| Exercise |
Copy out all the lines exactly. Omit pictures.
● ● ● ● ●
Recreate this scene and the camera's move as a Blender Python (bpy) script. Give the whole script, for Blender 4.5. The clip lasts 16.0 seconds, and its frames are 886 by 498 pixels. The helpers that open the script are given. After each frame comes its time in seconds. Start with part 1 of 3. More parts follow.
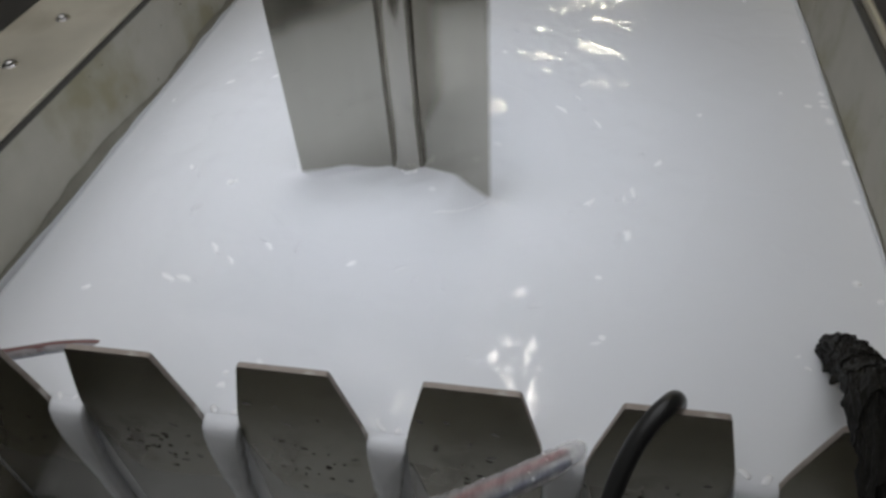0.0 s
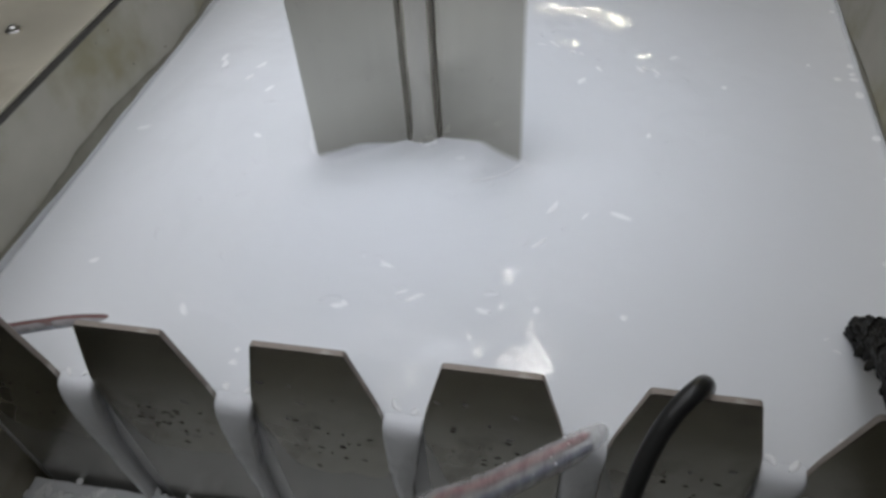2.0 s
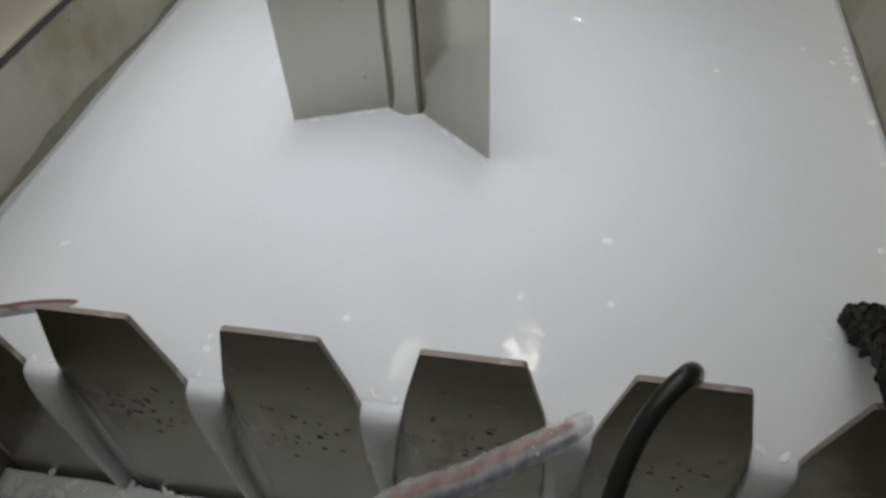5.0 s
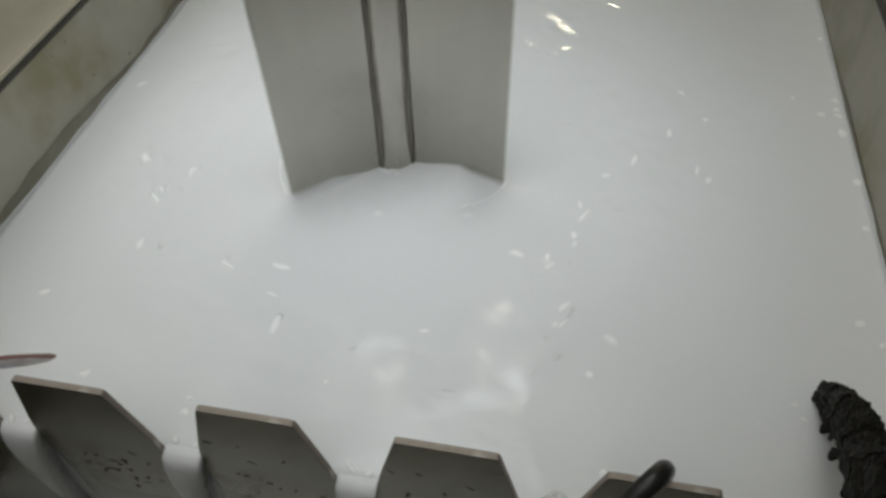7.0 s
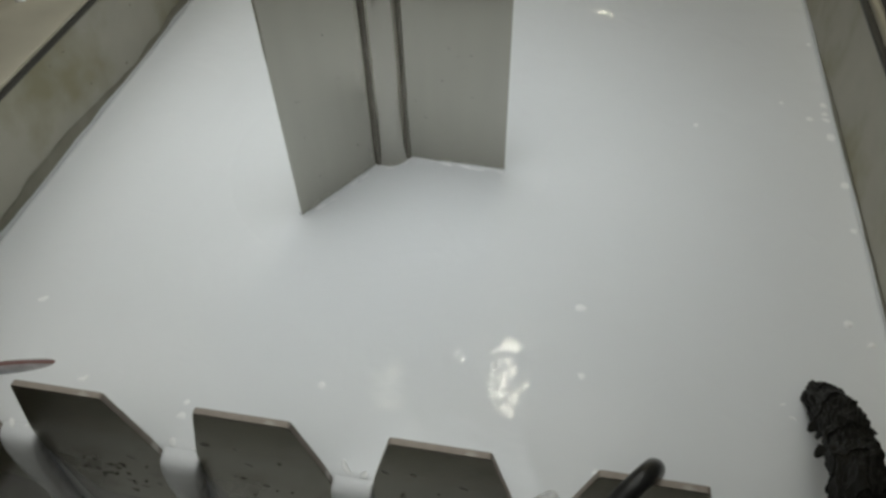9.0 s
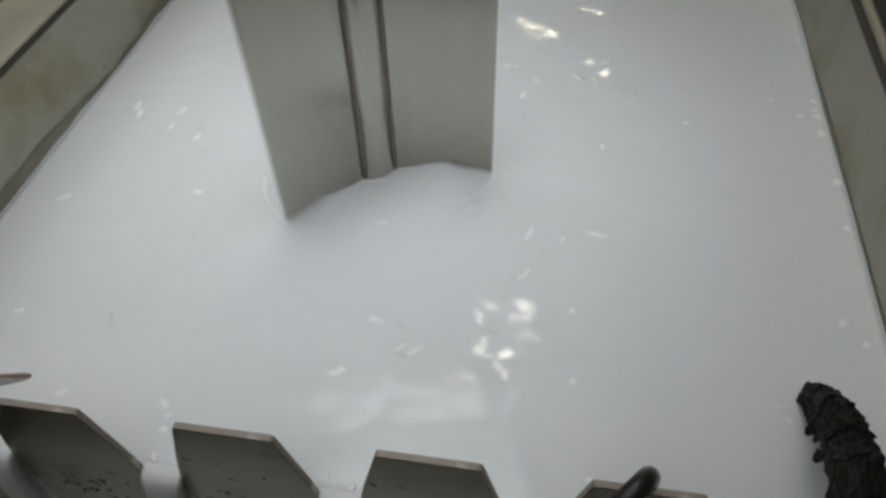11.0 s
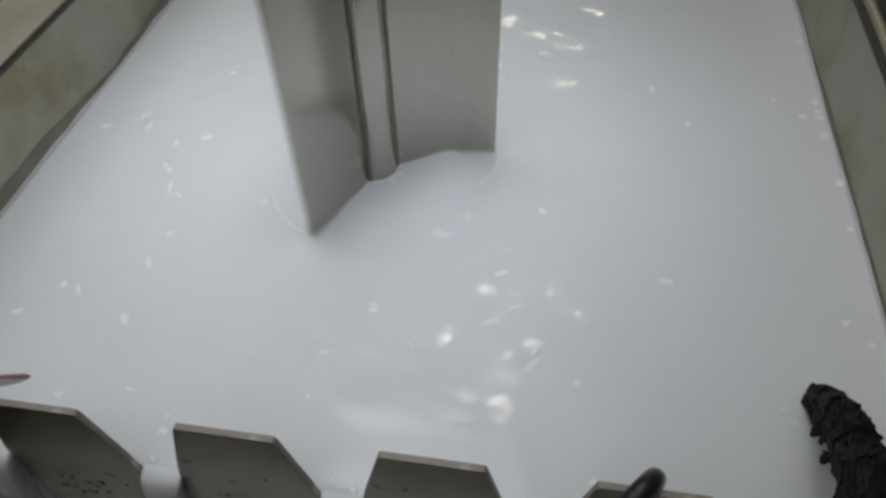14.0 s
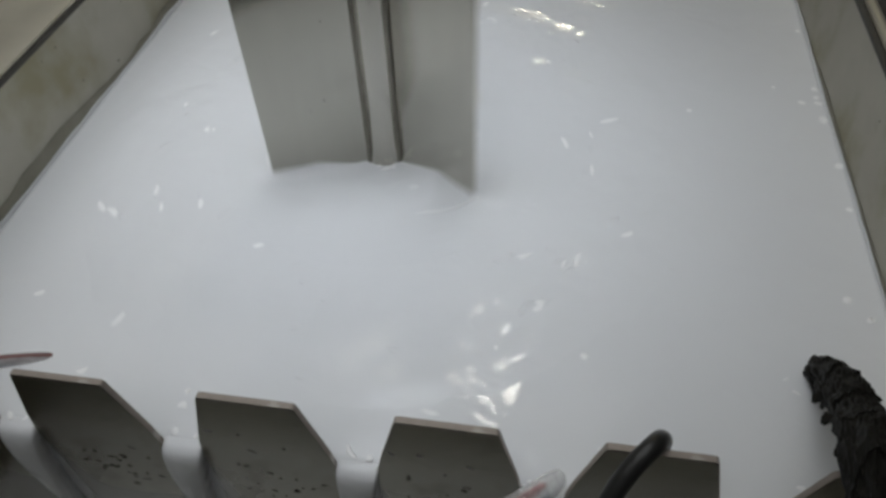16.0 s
● ● ● ● ●
| Result for this task |
Recreate this scene and the camera's move as a Blender Python (bpy) script. Give the whole script, for Blender 4.5. The clip lasts 16.0 seconds, and its frames are 886 by 498 pixels. The helpers that open the script are given. After each frame comes its time in seconds. Start with part 1 of 3. More parts follow.
0.0 s
2.0 s
5.0 s
7.0 s
9.0 s
11.0 s
14.0 s
16.0 s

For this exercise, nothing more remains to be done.